Work required: Restate the data exactly as given and keep the pictures out.

Data section:
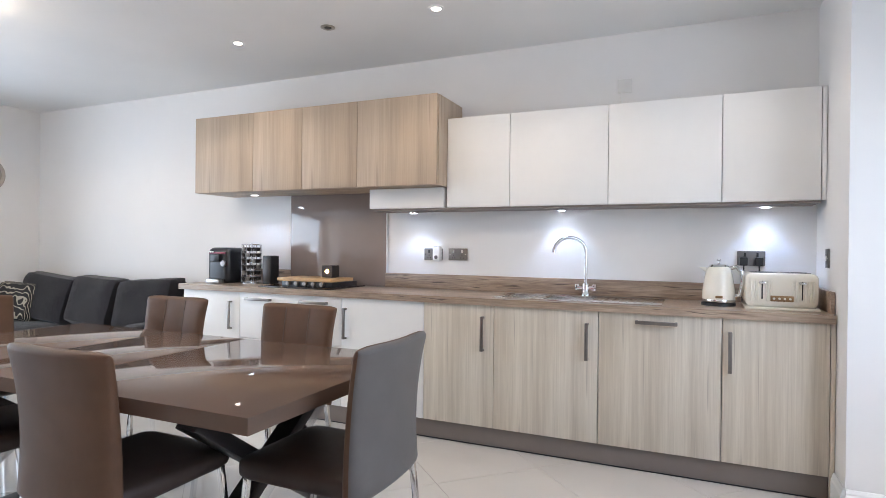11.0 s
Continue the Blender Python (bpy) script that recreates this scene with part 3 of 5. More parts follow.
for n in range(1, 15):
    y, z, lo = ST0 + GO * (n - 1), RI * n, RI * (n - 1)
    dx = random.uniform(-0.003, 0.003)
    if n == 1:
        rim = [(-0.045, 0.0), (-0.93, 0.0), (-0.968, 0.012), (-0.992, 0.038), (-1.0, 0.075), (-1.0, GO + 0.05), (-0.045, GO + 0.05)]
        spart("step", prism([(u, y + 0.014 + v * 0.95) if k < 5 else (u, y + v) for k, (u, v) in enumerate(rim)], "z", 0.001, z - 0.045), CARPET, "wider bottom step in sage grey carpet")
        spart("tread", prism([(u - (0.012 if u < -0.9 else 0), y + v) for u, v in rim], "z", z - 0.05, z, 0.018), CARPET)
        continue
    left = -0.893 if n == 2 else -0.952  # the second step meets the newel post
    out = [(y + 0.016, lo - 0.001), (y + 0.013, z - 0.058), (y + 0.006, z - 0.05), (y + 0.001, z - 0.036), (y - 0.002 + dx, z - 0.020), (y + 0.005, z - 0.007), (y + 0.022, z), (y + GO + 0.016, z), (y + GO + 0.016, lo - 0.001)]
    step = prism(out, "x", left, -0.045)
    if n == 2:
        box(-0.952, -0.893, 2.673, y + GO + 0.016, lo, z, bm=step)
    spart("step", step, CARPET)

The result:
11.0 s
Continue the Blender Python (bpy) script that recreates this scene with part 3 of 5. More parts follow.
for n in range(1, 15):
    y, z, lo = ST0 + GO * (n - 1), RI * n, RI * (n - 1)
    dx = random.uniform(-0.003, 0.003)
    if n == 1:
        rim = [(-0.045, 0.0), (-0.93, 0.0), (-0.968, 0.012), (-0.992, 0.038), (-1.0, 0.075), (-1.0, GO + 0.05), (-0.045, GO + 0.05)]
        spart("step", prism([(u, y + 0.014 + v * 0.95) if k < 5 else (u, y + v) for k, (u, v) in enumerate(rim)], "z", 0.001, z - 0.045), CARPET, "wider bottom step in sage grey carpet")
        spart("tread", prism([(u - (0.012 if u < -0.9 else 0), y + v) for u, v in rim], "z", z - 0.05, z, 0.018), CARPET)
        continue
    left = -0.893 if n == 2 else -0.952  # the second step meets the newel post
    out = [(y + 0.016, lo - 0.001), (y + 0.013, z - 0.058), (y + 0.006, z - 0.05), (y + 0.001, z - 0.036), (y - 0.002 + dx, z - 0.020), (y + 0.005, z - 0.007), (y + 0.022, z), (y + GO + 0.016, z), (y + GO + 0.016, lo - 0.001)]
    step = prism(out, "x", left, -0.045)
    if n == 2:
        box(-0.952, -0.893, 2.673, y + GO + 0.016, lo, z, bm=step)
    spart("step", step, CARPET)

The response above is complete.